Not so stupid after all? Neanderthals may have passed on tool-making skills to modern humans
Dutch scientists have discovered 50,000-year-old tools made from deer ribs in south-west France, which are believed to signify the transmission of knowledge and skill from Neanderthals to modern humans. The discovery adds to growing evidence that the Neanderthals, once viewed as dim-witted and primitive, had a high level of technological ability.
The tools are similar to bone lissoirs or smoothers, still used by leather workers today, and contain a polished tip which creates softer and more water resistant leather when scraped against a hide.
The discovery, published in the journal Proceedings of the National Academy of Sciences, has reported that the excavated tools are also similar to others found at sites occupied by early modern humans at a later stage, who replaced Neanderthals in Europe around 40,000 years ago
'If Neanderthals developed this type of bone tool on their own, it is possible that modern humans then acquired this technology from Neanderthals,' said Dr Marie Soressi, one of the researchers from Leiden University in the Netherlands.

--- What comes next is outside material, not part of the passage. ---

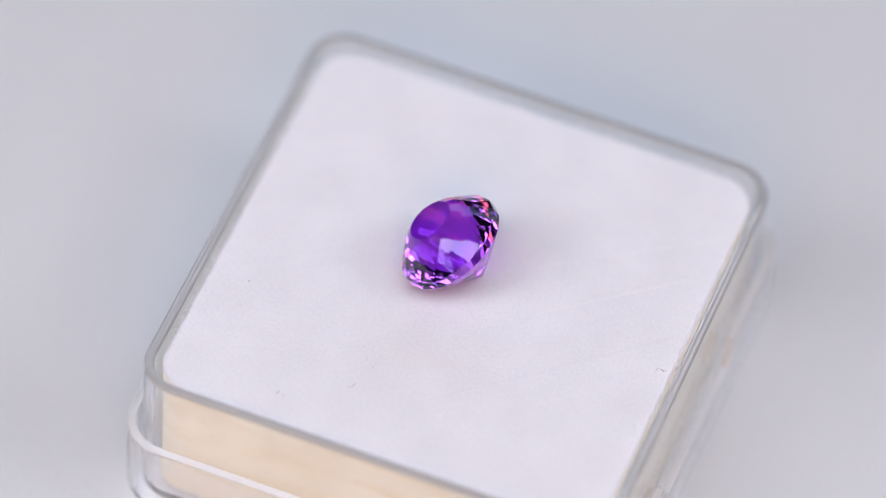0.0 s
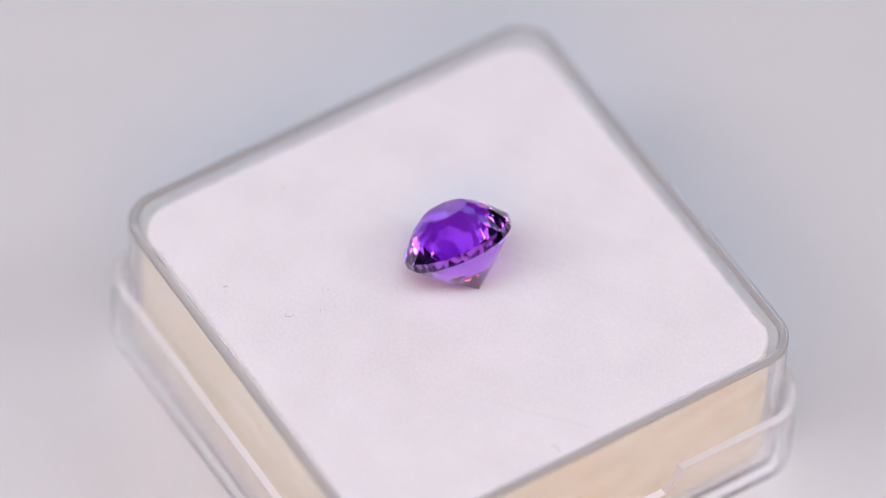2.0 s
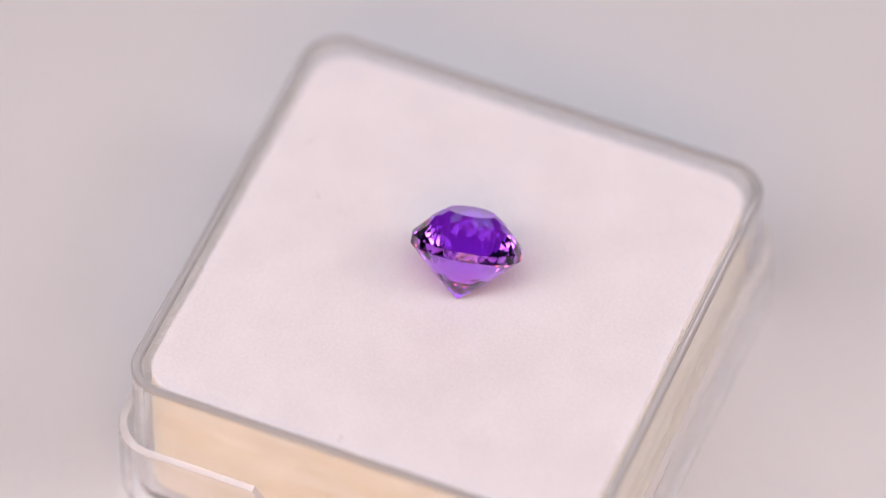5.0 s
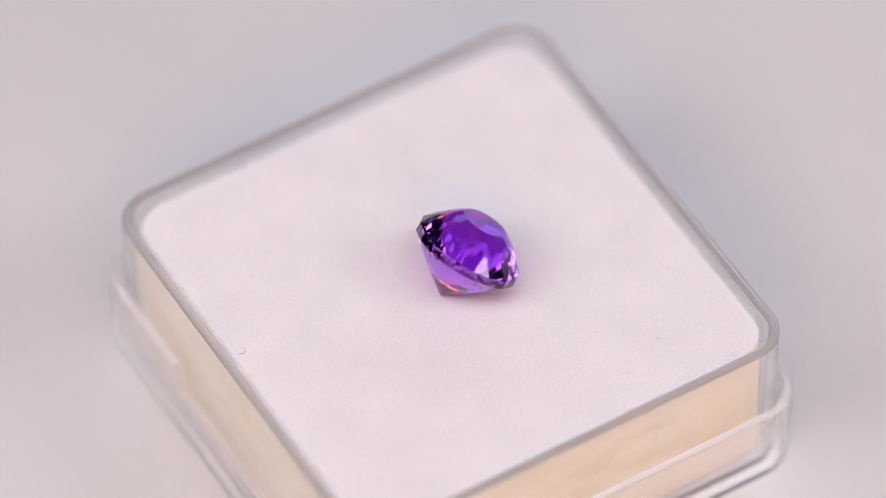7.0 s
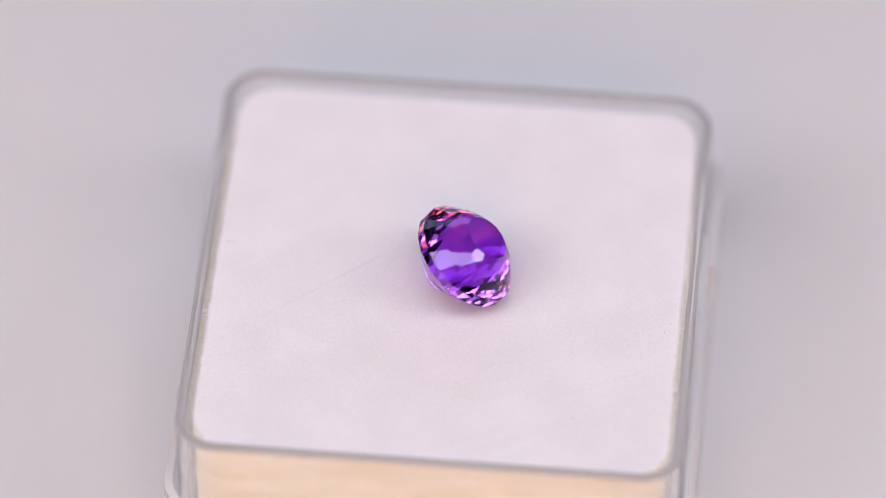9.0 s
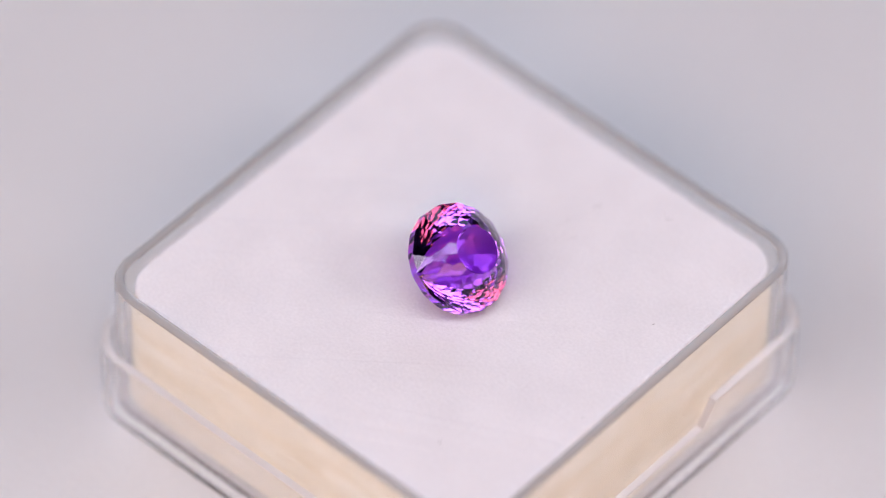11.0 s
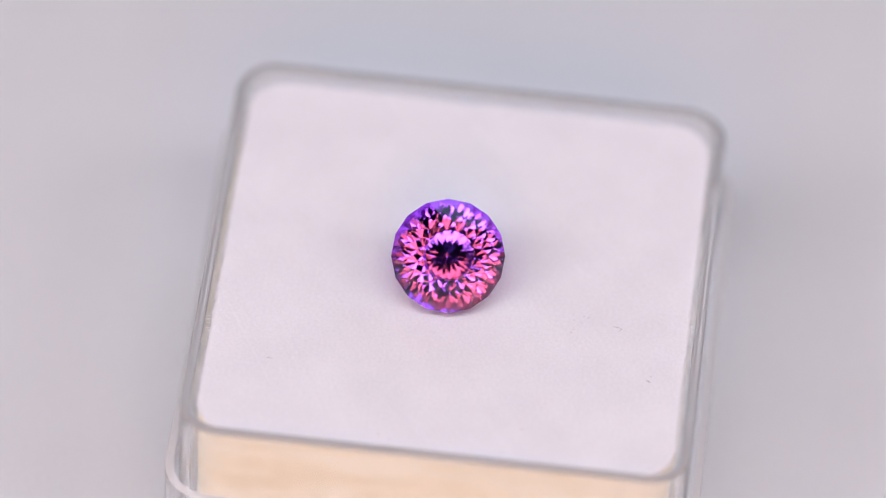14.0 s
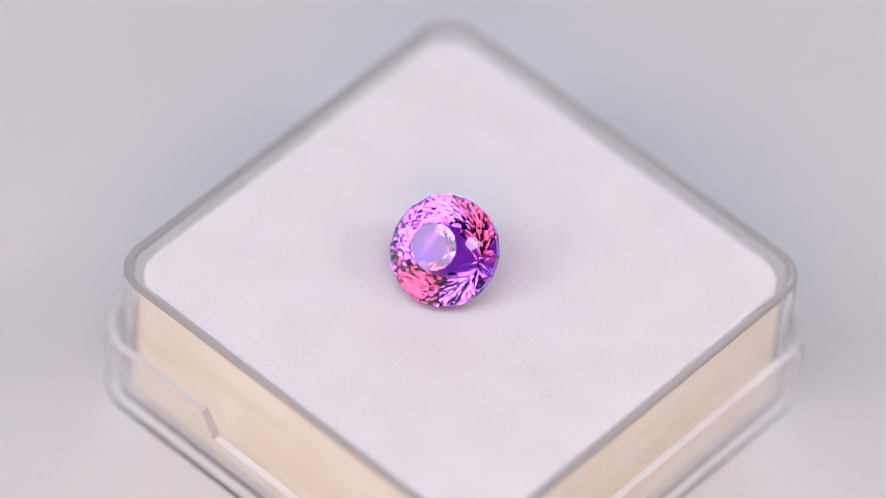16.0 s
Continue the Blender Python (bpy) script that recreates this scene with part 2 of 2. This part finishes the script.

Modern humans (Homo sapiens) appear to have entered Europe with only pointed bone tools but soon after their arrival started to make lissoirs, providing the first possible evidence that Neanderthals invented the specialised bone tools and passed their know-how on to our direct ancestors. Another possibility is that early modern humans started influencing Neanderthal behaviour earlier than has been thought.
At this stage it is too early to make definitive conclusions, however, a string of studies have pointed to the fact that Neanderthals were not the subhuman brutes as once believed. Research fuelled by a fascination into the plight of the Neanderthals who mysteriously died out some 30,000 years ago, has uncovered a number of findings about the Neanderthals which suggests they were not as primitive as once believed.
Evidence revealing a certain level of sophistication and cultural practices amongst Neanderthals has included findings demonstrating that they created art, used medicinal plants, created a comfortable ‘base’ that they would have considered home, and may have had a sophisticated form of modern language and speech.